Screwball romantic-comedies don’t get much better than Bringing Up Baby, “Baby” being a leopard and its adoptive parents a never better Cary Grant & Katherine Hepburn. Three quarters of a century after its premiere, Howard Hawks’ classic remains a delightfully ticklish cinematic confection.
Grant plays a nerdy paleontologist set to marry an even more nerdy museum director until daffy and entitled heiress Hepburn swoops in, determined to sweep him away. Oh yeah, she’s caring for Baby, a leopard who responds favorably to singing. Don’t ask…
Hawks is the master of fast talking, overlapping dialogue, the kind of which typifies Golden Age movies. His Bringing Up Baby is an exemplar. The American Film Institute considers it one of the greatest movies and one of the greatest comedies of cinema’s first 100 years.1 Who can argue. Well, Katherine Hepburn’s Susan Vance probably would, because she argues everything, but that kind of proves the point.

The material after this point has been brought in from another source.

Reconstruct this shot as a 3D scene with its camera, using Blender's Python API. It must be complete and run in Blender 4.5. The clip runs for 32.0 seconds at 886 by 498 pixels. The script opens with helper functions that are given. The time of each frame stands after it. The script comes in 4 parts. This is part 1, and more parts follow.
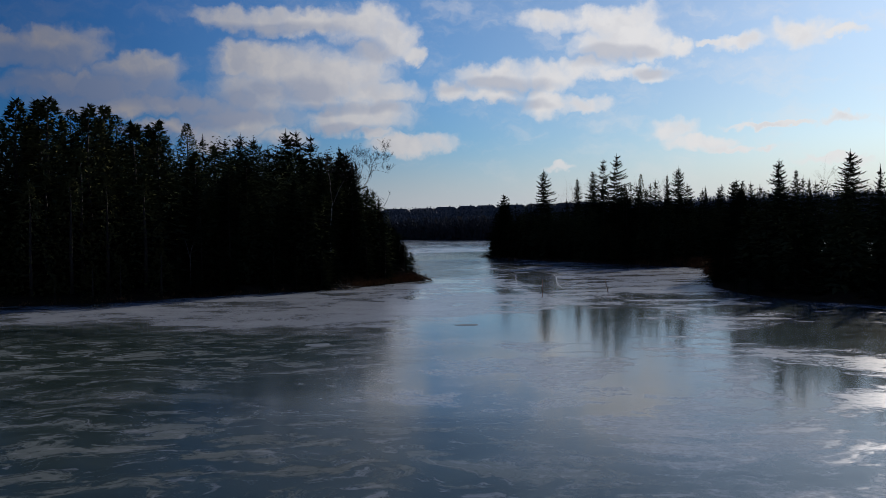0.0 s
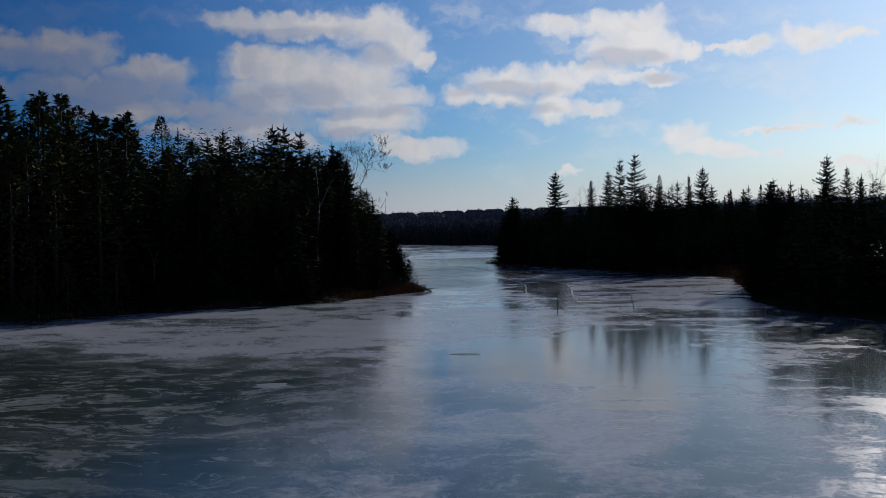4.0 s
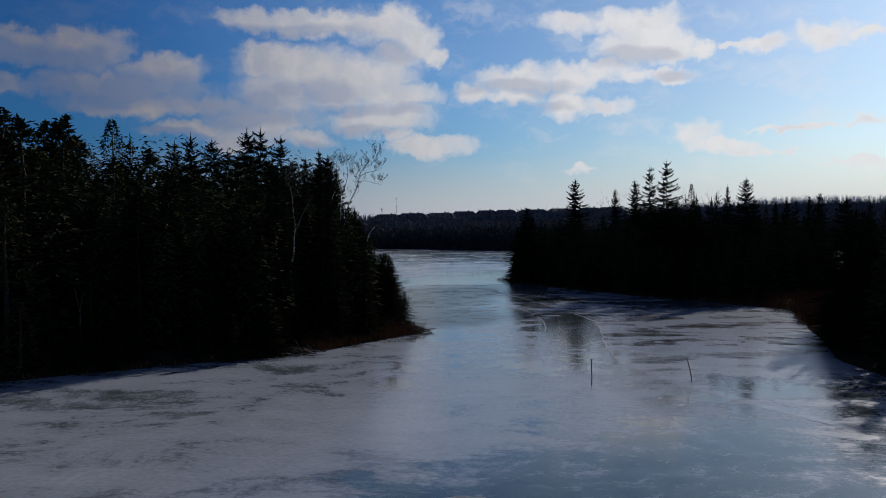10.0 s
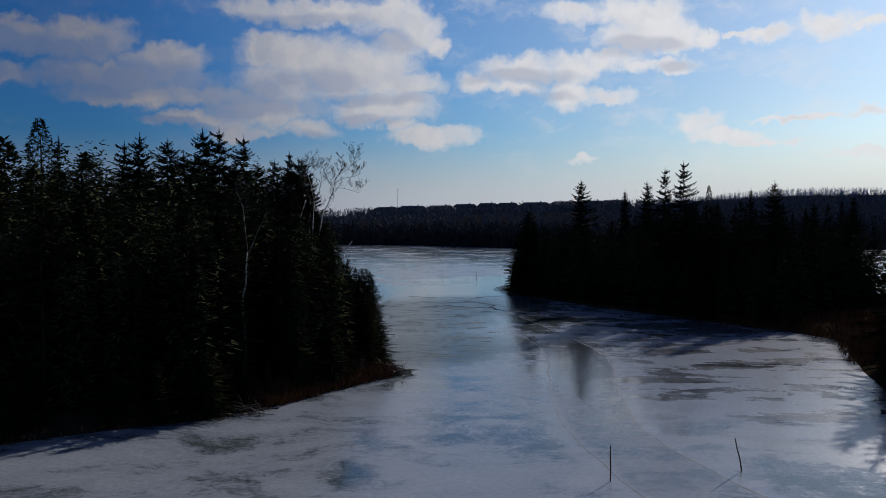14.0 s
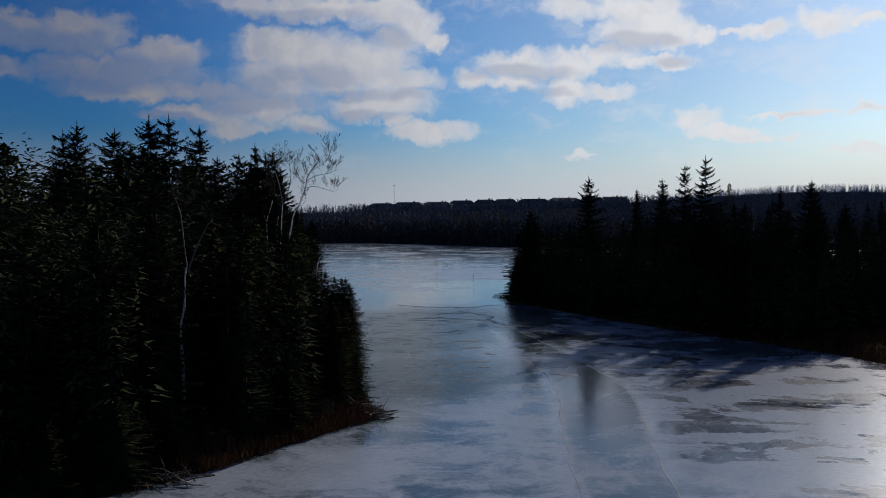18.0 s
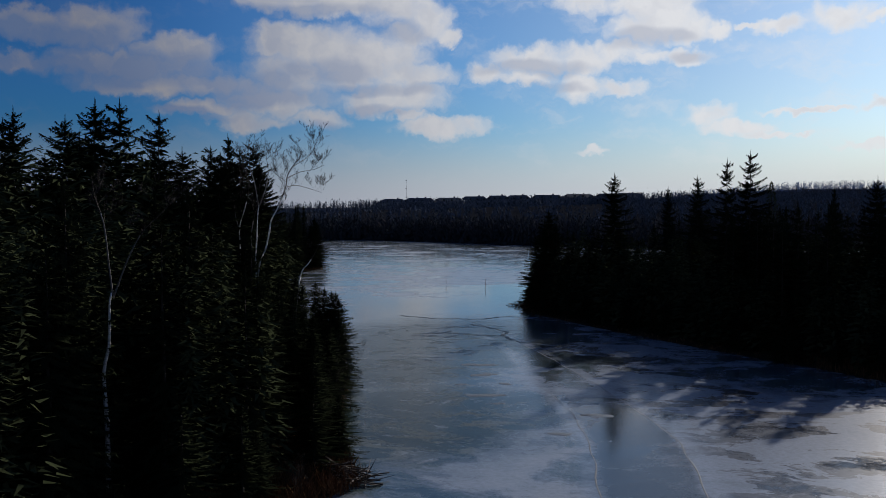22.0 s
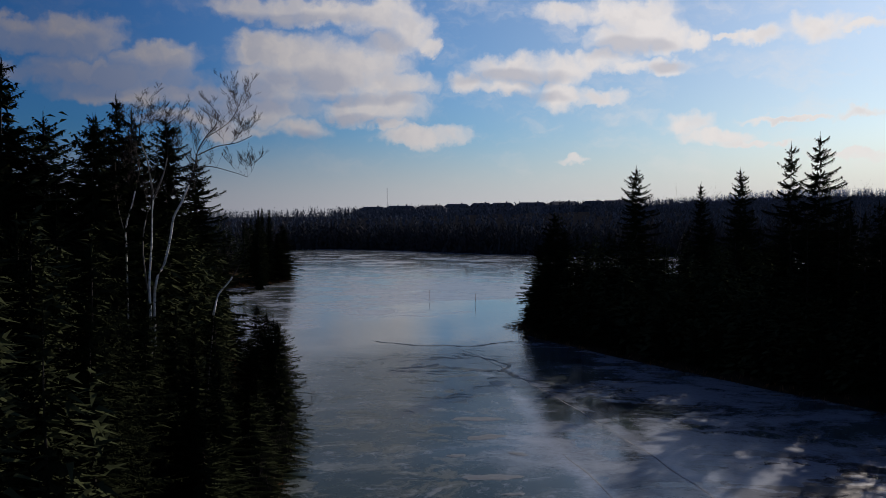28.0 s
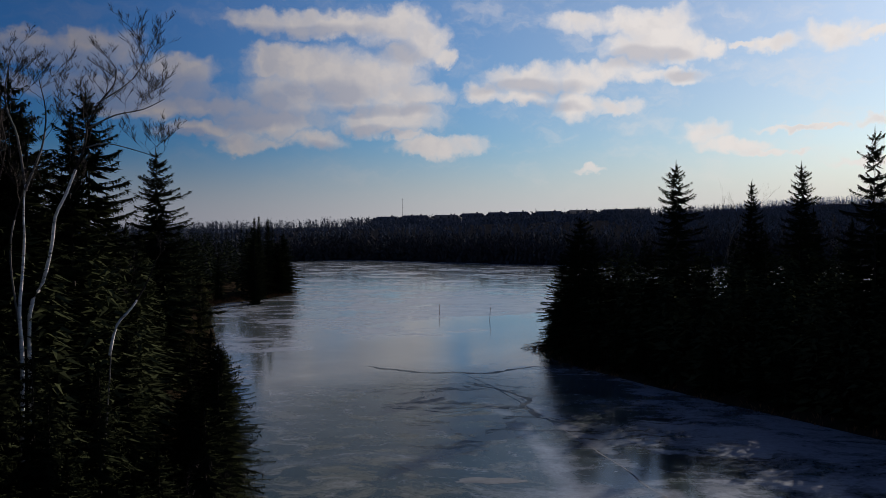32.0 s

Cary Grant in Clark Kent glasses & Katherine Hepburn in stunningly glamorous outfits are a sight to see. More impressive is their terrific chemistry together and how well they play essentially ridiculous characters without embarrassing themselves. Perfect moviestardom, this.
Howard Hawks famously defined a “good movie” as “Three great scenes, no bad ones.”
Bringing Up Baby easily exceeds that standard, marking it as more than good, more than great even.
Baby is said to be from Brazil, which would make him a jaguar, not a leopard.
Politically, the movie is set during the latter part of the Great Depression, yet focuses with neither jealousy or disdain on what the Left now contemptuously calls the 1%. My how times have changed in Hollywood.